━━━━━ RECORDS FOR THE TASK ━━━━━

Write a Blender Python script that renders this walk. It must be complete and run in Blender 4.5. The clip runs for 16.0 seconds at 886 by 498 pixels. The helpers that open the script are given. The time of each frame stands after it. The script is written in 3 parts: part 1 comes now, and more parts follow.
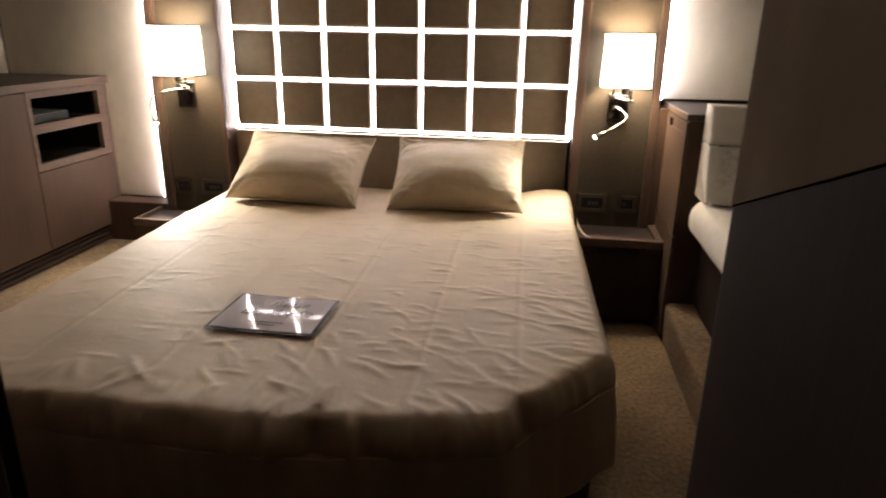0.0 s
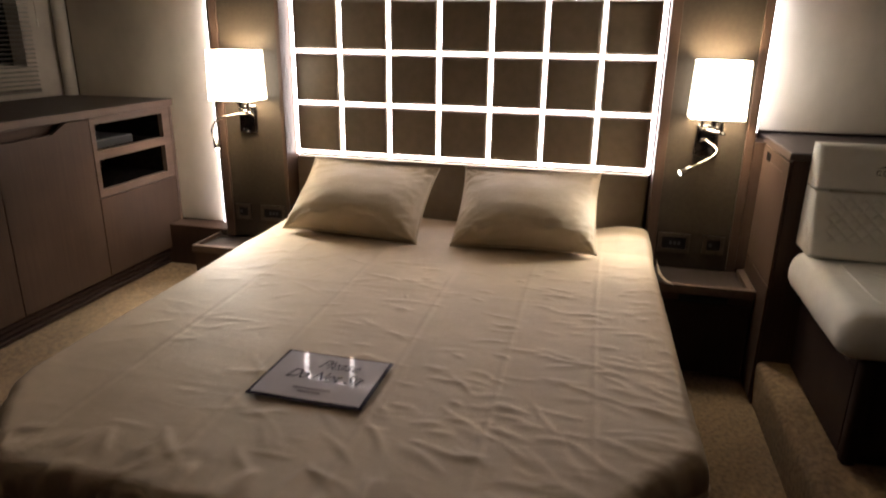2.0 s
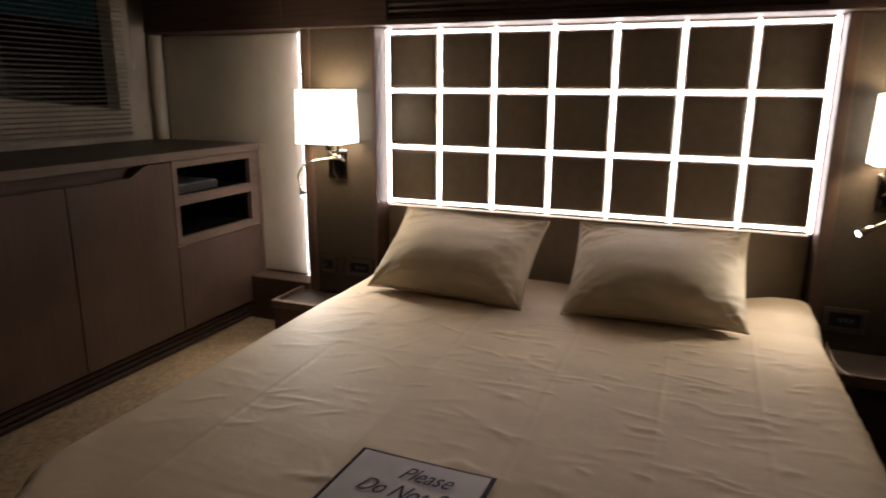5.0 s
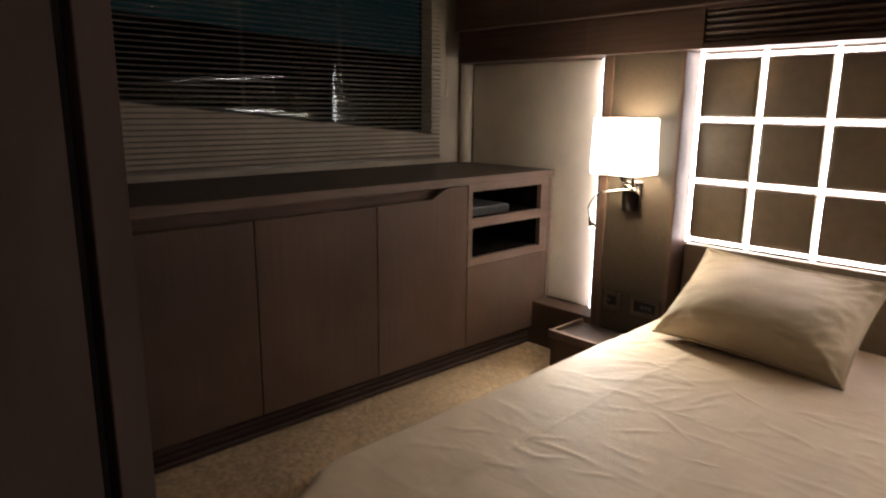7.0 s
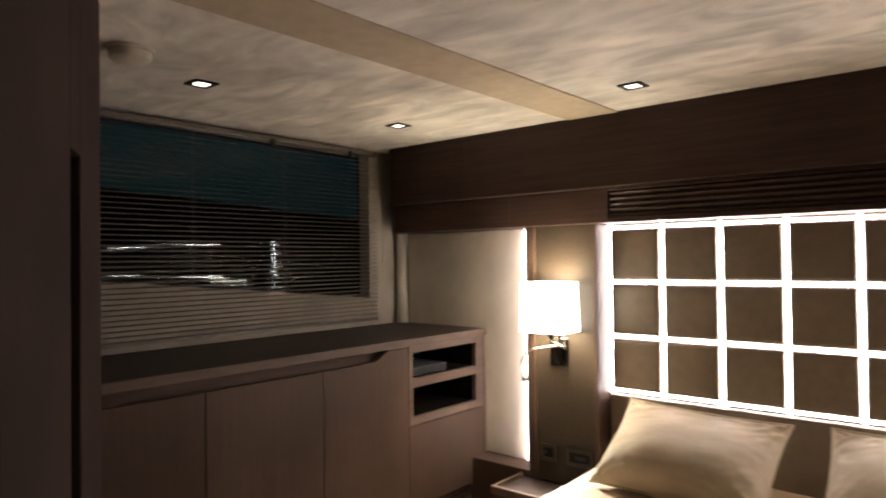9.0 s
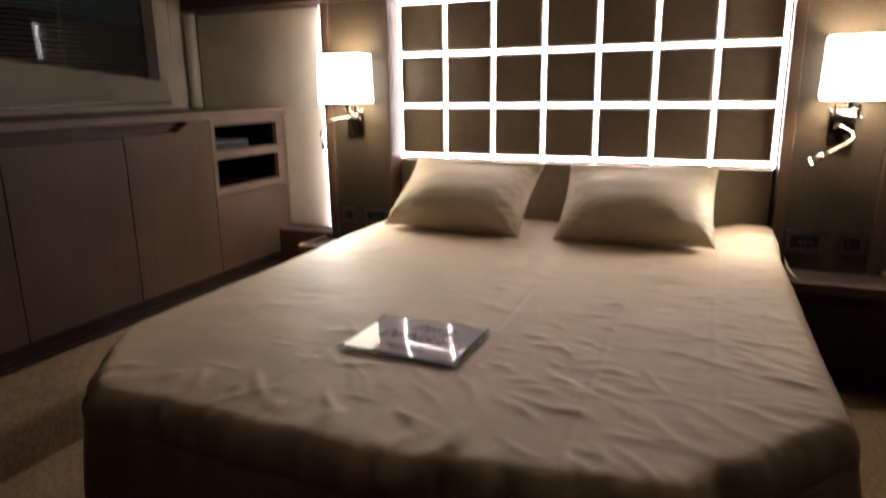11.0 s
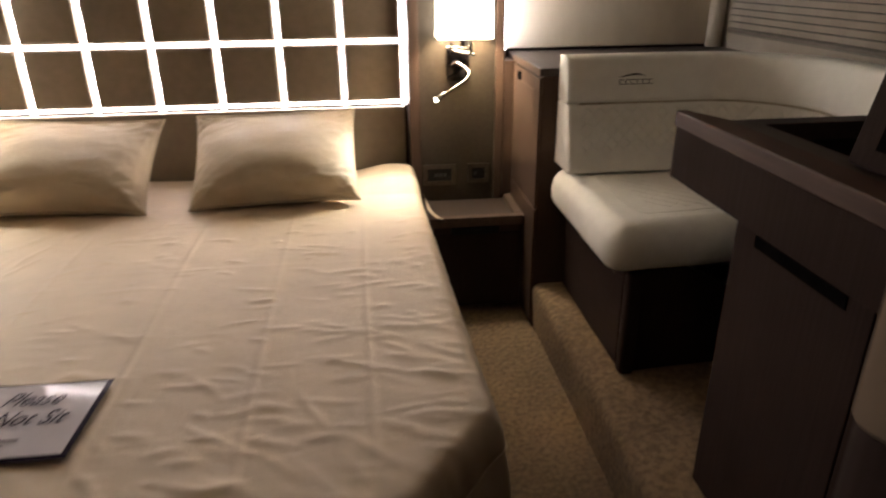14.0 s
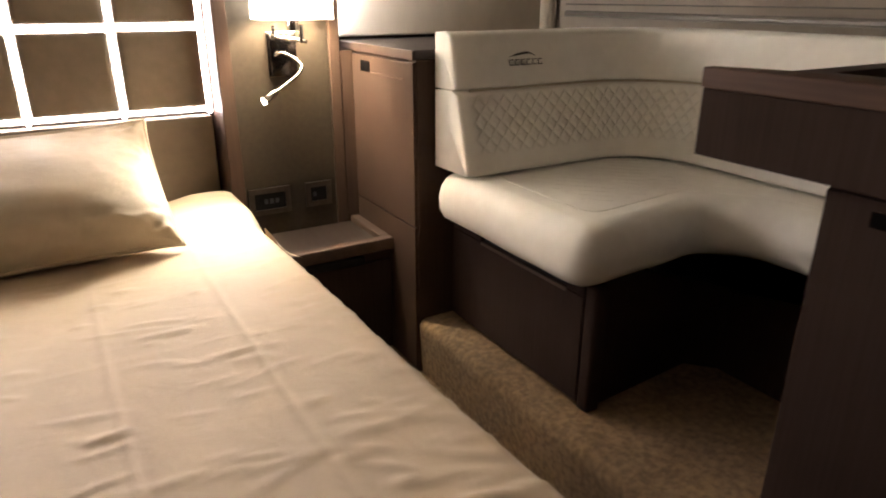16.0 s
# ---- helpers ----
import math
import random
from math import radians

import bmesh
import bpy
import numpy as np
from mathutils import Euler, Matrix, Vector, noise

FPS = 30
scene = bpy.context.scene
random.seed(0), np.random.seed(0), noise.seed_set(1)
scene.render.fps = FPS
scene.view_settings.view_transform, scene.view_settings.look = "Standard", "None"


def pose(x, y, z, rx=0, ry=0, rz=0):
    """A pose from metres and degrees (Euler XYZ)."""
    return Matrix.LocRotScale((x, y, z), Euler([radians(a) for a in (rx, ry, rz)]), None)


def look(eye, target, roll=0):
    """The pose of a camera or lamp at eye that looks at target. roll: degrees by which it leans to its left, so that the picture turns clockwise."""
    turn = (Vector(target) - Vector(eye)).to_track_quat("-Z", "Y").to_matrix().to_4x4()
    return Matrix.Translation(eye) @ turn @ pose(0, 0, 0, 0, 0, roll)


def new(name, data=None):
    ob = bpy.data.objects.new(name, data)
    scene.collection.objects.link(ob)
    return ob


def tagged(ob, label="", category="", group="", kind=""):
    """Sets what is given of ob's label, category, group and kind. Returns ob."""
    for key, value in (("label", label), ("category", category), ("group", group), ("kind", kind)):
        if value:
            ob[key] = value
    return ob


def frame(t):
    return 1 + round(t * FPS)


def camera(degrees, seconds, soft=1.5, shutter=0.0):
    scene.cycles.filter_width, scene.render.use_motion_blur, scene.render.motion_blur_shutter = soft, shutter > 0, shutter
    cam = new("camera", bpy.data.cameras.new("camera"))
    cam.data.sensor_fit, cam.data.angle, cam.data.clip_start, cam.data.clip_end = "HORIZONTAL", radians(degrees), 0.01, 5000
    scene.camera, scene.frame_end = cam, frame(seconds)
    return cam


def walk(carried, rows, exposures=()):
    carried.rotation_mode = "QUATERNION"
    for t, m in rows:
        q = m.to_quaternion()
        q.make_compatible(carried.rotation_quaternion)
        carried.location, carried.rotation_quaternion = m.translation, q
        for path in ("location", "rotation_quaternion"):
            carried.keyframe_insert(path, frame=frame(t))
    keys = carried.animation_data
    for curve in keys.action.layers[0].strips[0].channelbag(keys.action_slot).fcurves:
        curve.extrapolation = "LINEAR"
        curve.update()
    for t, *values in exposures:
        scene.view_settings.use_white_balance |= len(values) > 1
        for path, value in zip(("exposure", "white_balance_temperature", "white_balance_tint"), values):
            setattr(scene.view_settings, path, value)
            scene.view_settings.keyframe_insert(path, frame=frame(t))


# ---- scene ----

━━━━━
━━━━━ RECORDS FOR THE TASK ━━━━━

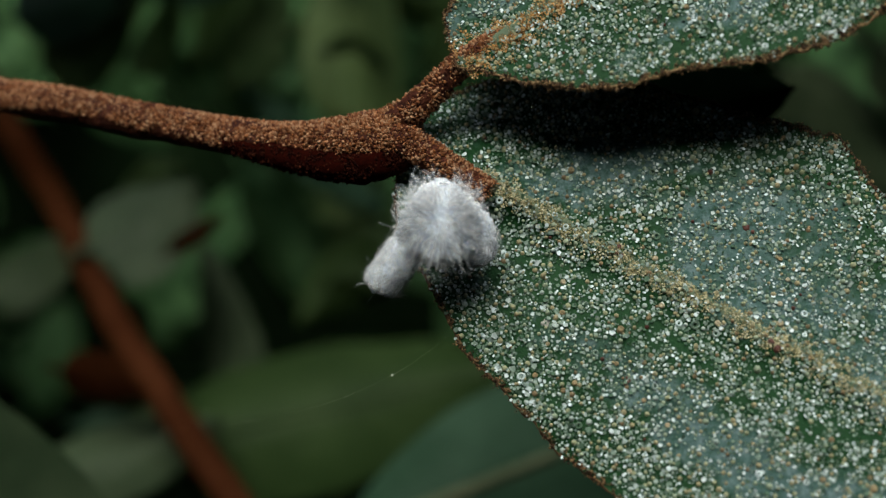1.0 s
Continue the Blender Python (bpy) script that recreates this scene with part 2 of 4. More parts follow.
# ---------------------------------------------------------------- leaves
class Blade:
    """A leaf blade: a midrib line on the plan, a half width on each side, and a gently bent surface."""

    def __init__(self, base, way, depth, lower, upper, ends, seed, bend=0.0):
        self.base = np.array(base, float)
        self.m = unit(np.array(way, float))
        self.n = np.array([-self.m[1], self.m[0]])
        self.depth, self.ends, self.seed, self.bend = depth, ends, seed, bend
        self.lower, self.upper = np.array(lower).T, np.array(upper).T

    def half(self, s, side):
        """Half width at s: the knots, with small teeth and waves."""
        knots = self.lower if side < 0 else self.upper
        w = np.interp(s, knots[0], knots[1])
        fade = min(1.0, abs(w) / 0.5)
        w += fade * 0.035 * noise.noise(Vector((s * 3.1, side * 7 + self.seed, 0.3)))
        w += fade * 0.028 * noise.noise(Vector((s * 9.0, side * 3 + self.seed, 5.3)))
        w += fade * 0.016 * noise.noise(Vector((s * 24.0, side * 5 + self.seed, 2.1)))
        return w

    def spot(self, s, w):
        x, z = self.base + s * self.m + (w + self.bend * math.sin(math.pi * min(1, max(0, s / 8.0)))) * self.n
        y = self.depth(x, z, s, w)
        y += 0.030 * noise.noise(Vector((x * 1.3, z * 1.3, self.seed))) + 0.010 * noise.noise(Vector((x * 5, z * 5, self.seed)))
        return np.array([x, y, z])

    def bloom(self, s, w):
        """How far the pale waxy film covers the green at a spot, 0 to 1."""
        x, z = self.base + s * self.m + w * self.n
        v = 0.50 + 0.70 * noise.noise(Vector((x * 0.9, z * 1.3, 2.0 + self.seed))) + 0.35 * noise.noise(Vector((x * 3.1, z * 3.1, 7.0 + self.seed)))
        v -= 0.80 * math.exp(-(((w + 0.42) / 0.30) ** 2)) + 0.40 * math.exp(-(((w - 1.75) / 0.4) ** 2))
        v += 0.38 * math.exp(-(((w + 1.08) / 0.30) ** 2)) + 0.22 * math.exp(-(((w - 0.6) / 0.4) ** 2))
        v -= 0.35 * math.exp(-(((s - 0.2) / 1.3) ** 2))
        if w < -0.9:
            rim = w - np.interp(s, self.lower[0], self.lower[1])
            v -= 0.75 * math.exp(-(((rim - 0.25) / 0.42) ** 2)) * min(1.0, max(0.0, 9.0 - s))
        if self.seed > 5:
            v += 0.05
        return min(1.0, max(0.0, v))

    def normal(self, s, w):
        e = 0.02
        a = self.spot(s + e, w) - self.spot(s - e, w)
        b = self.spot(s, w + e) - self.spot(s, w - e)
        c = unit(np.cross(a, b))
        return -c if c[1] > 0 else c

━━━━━
━━━━━ RECORDS FOR THE TASK ━━━━━

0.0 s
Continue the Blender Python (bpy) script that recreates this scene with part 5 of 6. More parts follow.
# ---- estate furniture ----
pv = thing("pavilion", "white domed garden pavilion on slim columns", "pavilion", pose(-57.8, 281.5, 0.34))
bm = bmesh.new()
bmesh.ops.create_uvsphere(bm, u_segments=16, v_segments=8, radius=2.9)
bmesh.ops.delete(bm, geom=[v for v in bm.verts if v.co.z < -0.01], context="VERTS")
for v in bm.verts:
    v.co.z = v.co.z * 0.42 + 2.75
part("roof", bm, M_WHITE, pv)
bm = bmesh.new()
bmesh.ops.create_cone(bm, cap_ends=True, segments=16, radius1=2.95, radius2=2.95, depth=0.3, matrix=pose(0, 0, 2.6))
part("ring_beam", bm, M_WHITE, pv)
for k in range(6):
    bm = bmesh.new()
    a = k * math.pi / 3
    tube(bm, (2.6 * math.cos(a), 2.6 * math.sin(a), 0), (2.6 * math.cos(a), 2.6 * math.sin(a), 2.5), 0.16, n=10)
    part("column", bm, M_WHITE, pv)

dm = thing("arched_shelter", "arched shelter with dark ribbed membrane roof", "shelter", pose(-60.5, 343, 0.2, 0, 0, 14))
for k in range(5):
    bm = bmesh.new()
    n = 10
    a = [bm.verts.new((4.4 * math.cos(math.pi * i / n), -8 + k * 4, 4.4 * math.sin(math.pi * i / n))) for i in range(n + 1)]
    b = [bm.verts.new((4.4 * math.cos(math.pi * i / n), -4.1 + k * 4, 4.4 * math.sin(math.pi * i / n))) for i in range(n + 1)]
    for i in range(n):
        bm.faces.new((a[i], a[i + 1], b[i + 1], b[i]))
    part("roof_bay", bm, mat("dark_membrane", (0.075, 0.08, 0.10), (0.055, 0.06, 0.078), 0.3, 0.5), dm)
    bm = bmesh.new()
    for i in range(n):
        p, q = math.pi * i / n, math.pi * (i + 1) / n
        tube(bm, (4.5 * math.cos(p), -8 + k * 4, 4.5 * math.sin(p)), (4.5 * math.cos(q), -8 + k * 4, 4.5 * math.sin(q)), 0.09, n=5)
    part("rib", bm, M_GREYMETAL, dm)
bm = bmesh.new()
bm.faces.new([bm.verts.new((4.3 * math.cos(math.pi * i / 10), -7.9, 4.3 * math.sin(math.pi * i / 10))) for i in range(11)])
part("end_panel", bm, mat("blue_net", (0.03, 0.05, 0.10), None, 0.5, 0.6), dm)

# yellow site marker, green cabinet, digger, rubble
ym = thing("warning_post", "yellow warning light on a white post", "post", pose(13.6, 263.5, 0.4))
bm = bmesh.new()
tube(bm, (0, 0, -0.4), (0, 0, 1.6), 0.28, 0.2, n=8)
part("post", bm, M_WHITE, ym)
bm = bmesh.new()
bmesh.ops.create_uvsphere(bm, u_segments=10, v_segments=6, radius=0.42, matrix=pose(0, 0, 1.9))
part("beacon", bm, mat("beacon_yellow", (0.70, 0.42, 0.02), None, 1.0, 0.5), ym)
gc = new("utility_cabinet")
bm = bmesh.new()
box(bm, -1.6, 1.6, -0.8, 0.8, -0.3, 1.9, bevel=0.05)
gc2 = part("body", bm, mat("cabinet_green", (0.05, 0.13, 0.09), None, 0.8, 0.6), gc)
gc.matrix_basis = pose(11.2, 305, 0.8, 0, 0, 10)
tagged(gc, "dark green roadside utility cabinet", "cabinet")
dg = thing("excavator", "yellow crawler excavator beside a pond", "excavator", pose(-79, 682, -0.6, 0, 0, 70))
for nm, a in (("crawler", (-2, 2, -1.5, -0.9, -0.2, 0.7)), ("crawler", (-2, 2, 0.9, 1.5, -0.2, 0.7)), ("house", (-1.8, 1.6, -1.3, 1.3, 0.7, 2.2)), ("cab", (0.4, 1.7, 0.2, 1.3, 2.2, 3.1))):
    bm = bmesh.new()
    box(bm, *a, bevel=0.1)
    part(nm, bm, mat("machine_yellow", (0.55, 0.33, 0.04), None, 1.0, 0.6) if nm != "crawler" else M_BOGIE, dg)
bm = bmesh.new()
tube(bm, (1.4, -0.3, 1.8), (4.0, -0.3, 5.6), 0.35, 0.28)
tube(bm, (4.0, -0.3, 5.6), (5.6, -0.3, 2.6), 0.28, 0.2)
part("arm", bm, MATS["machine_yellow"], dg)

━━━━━

• **YOUR GOAL**
Count all lines of the data that include "Blender". The answer is the number alone.

• **OUTPUT OF THE EXERCISE**
3